WHAT YOU NEED TO DO: Do not copy the pictures; transcribe all other material exactly.

GIVEN INFORMATION:
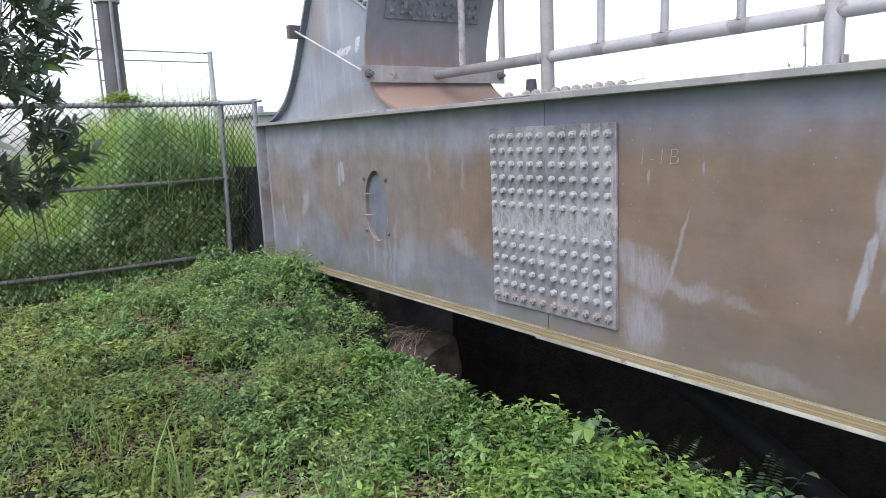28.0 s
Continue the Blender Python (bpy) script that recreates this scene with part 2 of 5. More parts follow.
    # chalky runs and blotches: centre, direction, half length, half width, softness, crispness, strength
    east_marks = [((2.595, 0.135), -44, 0.085, 0.026, 0.98, 0, 0.7), ((2.72, 0.08), 60, 0.12, 0.034, 0.98, 0, 0.7), ((3.0, 0.1), 10, 0.13, 0.09, 0.98, 0, 0.5), ((3.045, 0.19), 80, 0.065, 0.045, 0.95, 0, 0.7), ((3.06, -0.02), 85, 0.09, 0.06, 0.95, 0, 0.5), ((3.4, 0.05), 0, 0.3, 0.08, 0.98, 0, 0.4)]
    middle_marks = [((2.275, 0.72), 90, 0.16, 0.085, 0.95, 0, 0.8), ((2.305, 0.70), 90, 0.14, 0.045, 0.95, 1, 0.7), ((2.23, 0.72), 92, 0.165, 0.045, 0.95, 1, 0.8), ((2.185, 0.545), 80, 0.1, 0.022, 0.7, 1, 1.0), ((2.155, 0.42), 76, 0.17, 0.023, 0.8, 1, 0.9), ((2.24, 0.44), 75, 0.06, 0.018, 0.95, 1, 0.4)]
    plate_marks = [((1.325, 0.43), 71, 0.27, 0.012, 0.8, 1, 0.6), ((1.12, 0.35), -14, 0.22, 0.115, 0.99, 0, 0.72), ((1.37, 0.285), -6, 0.22, 0.05, 0.99, 0, 0.5), ((1.66, 0.245), -8, 0.12, 0.03, 0.99, 0, 0.36), ((1.14, 0.06), 88, 0.21, 0.14, 0.98, 0, 0.8), ((1.82, -0.045), -6, 0.26, 0.055, 0.99, 0, 0.32), ((1.167, 0.8), 88, 0.045, 0.01, 0.9, 1, 0.7), ((1.467, 0.85), 88, 0.035, 0.008, 0.9, 1, 0.6)]
    hatch_marks = [((-1.62, 0.1), 84, 0.14, 0.022, 0.98, 0, 0.4), ((-1.28, 0.14), 88, 0.16, 0.02, 0.98, 0, 0.4), ((-1.5, 0.13), 84, 0.18, 0.026, 0.98, 0, 0.45), ((-1.36, 0.1), 86, 0.2, 0.026, 0.98, 0, 0.45), ((-1.2, 0.17), 80, 0.34, 0.03, 0.98, 0, 0.45), ((-1.05, 0.15), 60, 0.25, 0.1, 0.98, 0, 0.5), ((-0.36, 0.33), -14, 0.2, 0.07, 0.98, 0, 0.5), ((-0.71, 0.88), 96, 0.18, 0.035, 0.98, 0, 0.4), ((-0.3, 0.8), 90, 0.13, 0.025, 0.98, 0, 0.35)]
    west_marks = [((-1.975, 0.775), 92, 0.085, 0.036, 0.35, 1, 0.9), ((-2.03, 0.755), 88, 0.095, 0.034, 0.35, 1, 0.85), ((-2.76, 0.46), 50, 0.15, 0.07, 0.95, 0, 0.7), ((-3.25, 0.35), 110, 0.15, 0.03, 0.9, 0, 0.6), ((-2.99, 0.07), 80, 0.13, 0.035, 0.9, 1, 0.8), ((-3.555, 0.55), 91, 0.72, 0.028, 0.6, 1, 0.75)]
    chalk = 0.0
    for centre, along, hl, hw, soft, crisp, force in (*east_marks, *middle_marks, *plate_marks, *hatch_marks, *west_marks):
        one = stain(n, at_fine if crisp else at, centre, along, hl, hw, soft)
        chalk = n.math("MAXIMUM", n.math("MULTIPLY", one, force), chalk)
    chalk = n.math("MULTIPLY", chalk, n.ramp(n.noise(10, 6, 0.7, n.where((3.5, 1, 0.6))), 0.28, 0.60, 0.30, 0.95))
    col = n.mix(n.math("MULTIPLY", chalk, 0.60), col, WEB_CHALK)
    # moss and dirt above the lower flange, fine grain
    moss = n.math("MULTIPLY", n.ramp(z, 0.06, -0.09), n.ramp(cloud, 0.32, 0.58))
    col = n.mix(n.math("MULTIPLY", moss, n.ramp(x, 1.6, 0.4, 0.2, 0.55)), col, (0.135, 0.135, 0.062))
    specks = n.ramp(n.noise(38, 2, 0.5), 0.70, 0.76)
    col = n.mix(n.math("MULTIPLY", specks, 0.35), col, (0.42, 0.42, 0.40))
    col = n.mix(0.22, col, n.mix(fine, (0.6, 0.6, 0.6), (1.4, 1.4, 1.4)), "MULTIPLY")
    n.bump(n.math("ADD", n.math("MULTIPLY", n.noise(2.2, 2), 2.0), n.math("MULTIPLY", fine, 0.12)), 0.25, 0.01)
    return n.done(col, n.ramp(cloud, 0.3, 0.7, 0.52, 0.68))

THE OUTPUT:
28.0 s
Continue the Blender Python (bpy) script that recreates this scene with part 2 of 5. More parts follow.
    # chalky runs and blotches: centre, direction, half length, half width, softness, crispness, strength
    east_marks = [((2.595, 0.135), -44, 0.085, 0.026, 0.98, 0, 0.7), ((2.72, 0.08), 60, 0.12, 0.034, 0.98, 0, 0.7), ((3.0, 0.1), 10, 0.13, 0.09, 0.98, 0, 0.5), ((3.045, 0.19), 80, 0.065, 0.045, 0.95, 0, 0.7), ((3.06, -0.02), 85, 0.09, 0.06, 0.95, 0, 0.5), ((3.4, 0.05), 0, 0.3, 0.08, 0.98, 0, 0.4)]
    middle_marks = [((2.275, 0.72), 90, 0.16, 0.085, 0.95, 0, 0.8), ((2.305, 0.70), 90, 0.14, 0.045, 0.95, 1, 0.7), ((2.23, 0.72), 92, 0.165, 0.045, 0.95, 1, 0.8), ((2.185, 0.545), 80, 0.1, 0.022, 0.7, 1, 1.0), ((2.155, 0.42), 76, 0.17, 0.023, 0.8, 1, 0.9), ((2.24, 0.44), 75, 0.06, 0.018, 0.95, 1, 0.4)]
    plate_marks = [((1.325, 0.43), 71, 0.27, 0.012, 0.8, 1, 0.6), ((1.12, 0.35), -14, 0.22, 0.115, 0.99, 0, 0.72), ((1.37, 0.285), -6, 0.22, 0.05, 0.99, 0, 0.5), ((1.66, 0.245), -8, 0.12, 0.03, 0.99, 0, 0.36), ((1.14, 0.06), 88, 0.21, 0.14, 0.98, 0, 0.8), ((1.82, -0.045), -6, 0.26, 0.055, 0.99, 0, 0.32), ((1.167, 0.8), 88, 0.045, 0.01, 0.9, 1, 0.7), ((1.467, 0.85), 88, 0.035, 0.008, 0.9, 1, 0.6)]
    hatch_marks = [((-1.62, 0.1), 84, 0.14, 0.022, 0.98, 0, 0.4), ((-1.28, 0.14), 88, 0.16, 0.02, 0.98, 0, 0.4), ((-1.5, 0.13), 84, 0.18, 0.026, 0.98, 0, 0.45), ((-1.36, 0.1), 86, 0.2, 0.026, 0.98, 0, 0.45), ((-1.2, 0.17), 80, 0.34, 0.03, 0.98, 0, 0.45), ((-1.05, 0.15), 60, 0.25, 0.1, 0.98, 0, 0.5), ((-0.36, 0.33), -14, 0.2, 0.07, 0.98, 0, 0.5), ((-0.71, 0.88), 96, 0.18, 0.035, 0.98, 0, 0.4), ((-0.3, 0.8), 90, 0.13, 0.025, 0.98, 0, 0.35)]
    west_marks = [((-1.975, 0.775), 92, 0.085, 0.036, 0.35, 1, 0.9), ((-2.03, 0.755), 88, 0.095, 0.034, 0.35, 1, 0.85), ((-2.76, 0.46), 50, 0.15, 0.07, 0.95, 0, 0.7), ((-3.25, 0.35), 110, 0.15, 0.03, 0.9, 0, 0.6), ((-2.99, 0.07), 80, 0.13, 0.035, 0.9, 1, 0.8), ((-3.555, 0.55), 91, 0.72, 0.028, 0.6, 1, 0.75)]
    chalk = 0.0
    for centre, along, hl, hw, soft, crisp, force in (*east_marks, *middle_marks, *plate_marks, *hatch_marks, *west_marks):
        one = stain(n, at_fine if crisp else at, centre, along, hl, hw, soft)
        chalk = n.math("MAXIMUM", n.math("MULTIPLY", one, force), chalk)
    chalk = n.math("MULTIPLY", chalk, n.ramp(n.noise(10, 6, 0.7, n.where((3.5, 1, 0.6))), 0.28, 0.60, 0.30, 0.95))
    col = n.mix(n.math("MULTIPLY", chalk, 0.60), col, WEB_CHALK)
    # moss and dirt above the lower flange, fine grain
    moss = n.math("MULTIPLY", n.ramp(z, 0.06, -0.09), n.ramp(cloud, 0.32, 0.58))
    col = n.mix(n.math("MULTIPLY", moss, n.ramp(x, 1.6, 0.4, 0.2, 0.55)), col, (0.135, 0.135, 0.062))
    specks = n.ramp(n.noise(38, 2, 0.5), 0.70, 0.76)
    col = n.mix(n.math("MULTIPLY", specks, 0.35), col, (0.42, 0.42, 0.40))
    col = n.mix(0.22, col, n.mix(fine, (0.6, 0.6, 0.6), (1.4, 1.4, 1.4)), "MULTIPLY")
    n.bump(n.math("ADD", n.math("MULTIPLY", n.noise(2.2, 2), 2.0), n.math("MULTIPLY", fine, 0.12)), 0.25, 0.01)
    return n.done(col, n.ramp(cloud, 0.3, 0.7, 0.52, 0.68))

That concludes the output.